** Start **

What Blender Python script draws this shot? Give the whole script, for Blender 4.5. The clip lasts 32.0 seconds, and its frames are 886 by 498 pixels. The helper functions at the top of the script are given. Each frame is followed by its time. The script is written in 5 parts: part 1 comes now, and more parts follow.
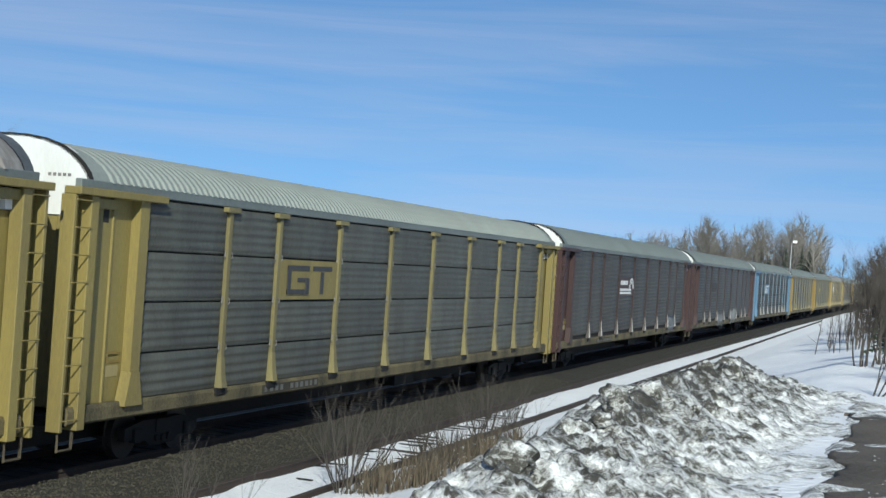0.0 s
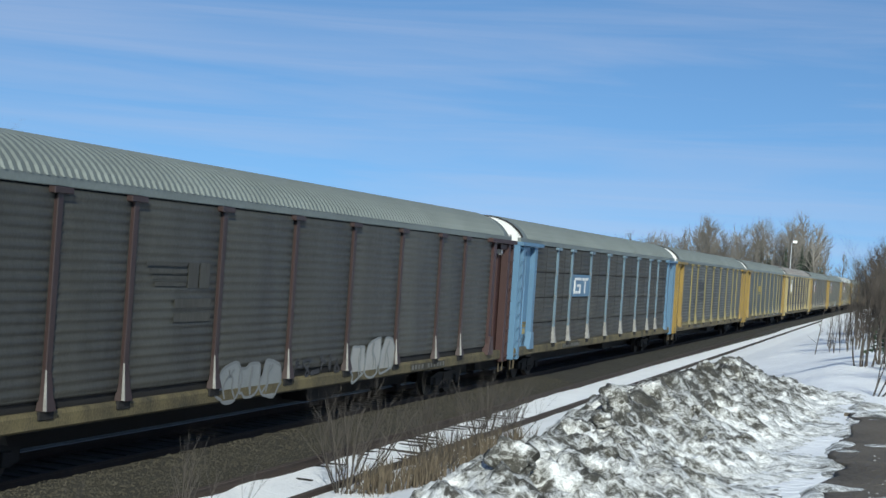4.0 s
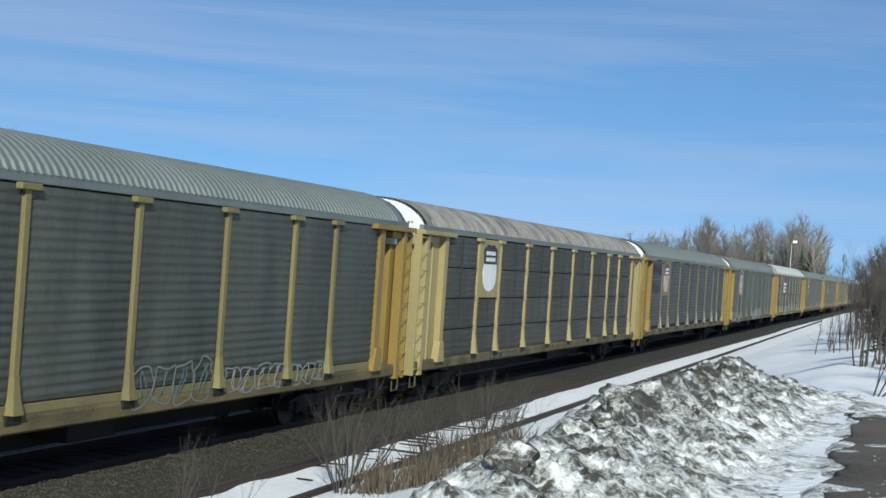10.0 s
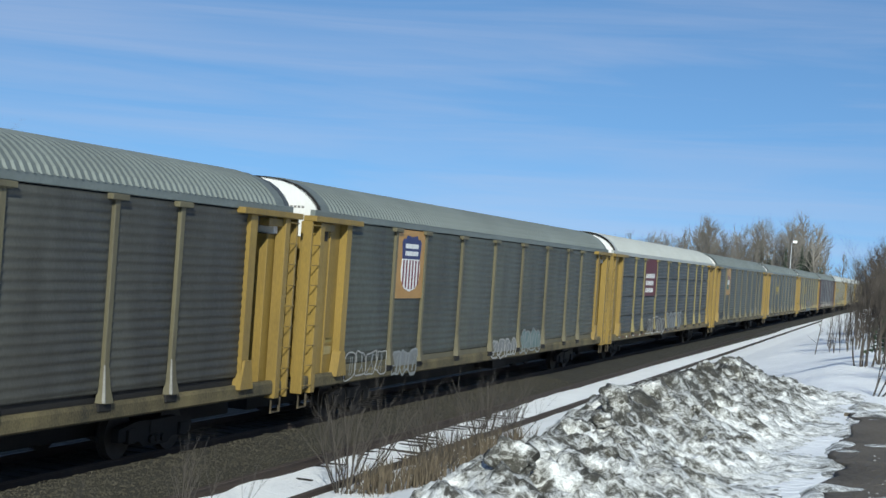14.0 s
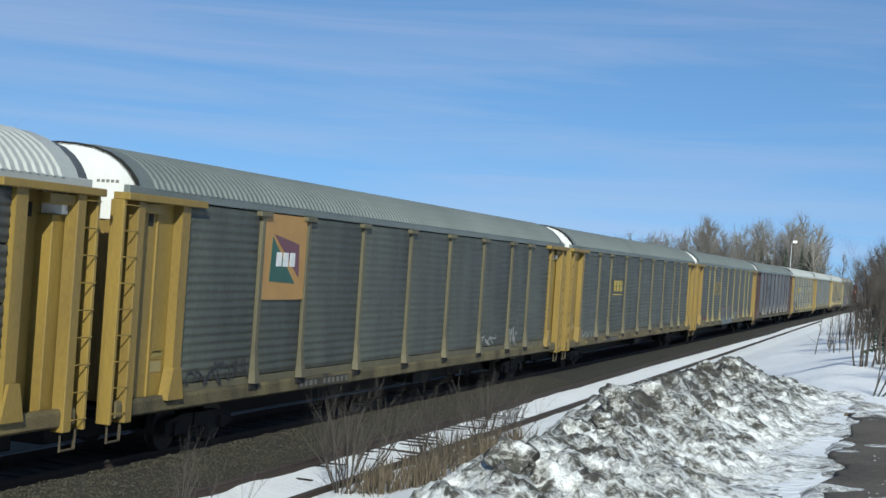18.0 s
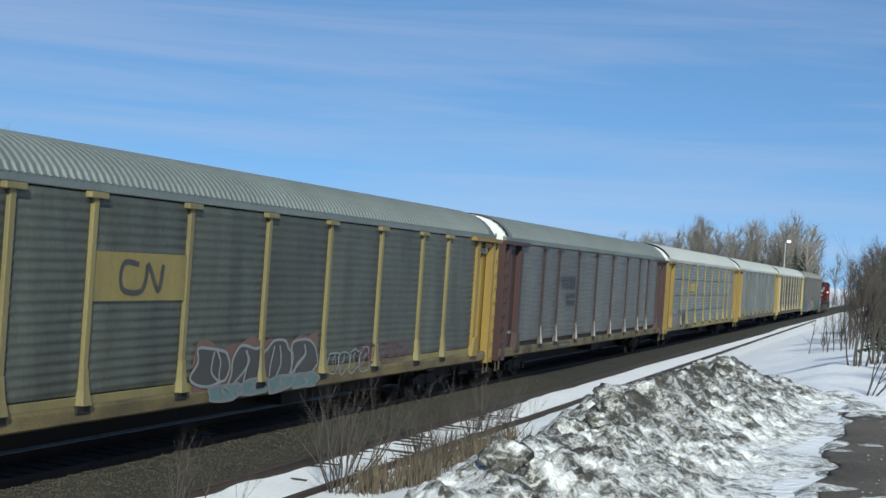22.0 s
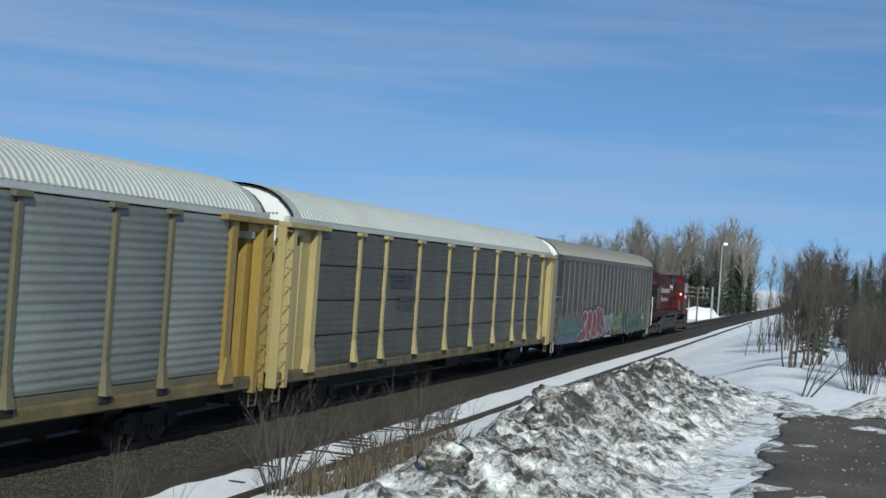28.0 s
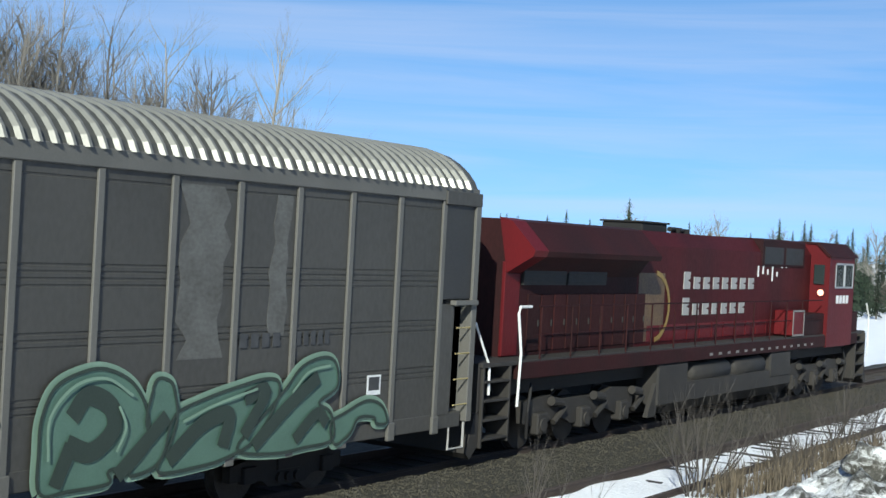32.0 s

** End **

| What is expected |
Repeat the listing in full and exactly. Leave any pictures out.

| Correct answer |
What Blender Python script draws this shot? Give the whole script, for Blender 4.5. The clip lasts 32.0 seconds, and its frames are 886 by 498 pixels. The helper functions at the top of the script are given. Each frame is followed by its time. The script is written in 5 parts: part 1 comes now, and more parts follow.
0.0 s
4.0 s
10.0 s
14.0 s
18.0 s
22.0 s
28.0 s
32.0 s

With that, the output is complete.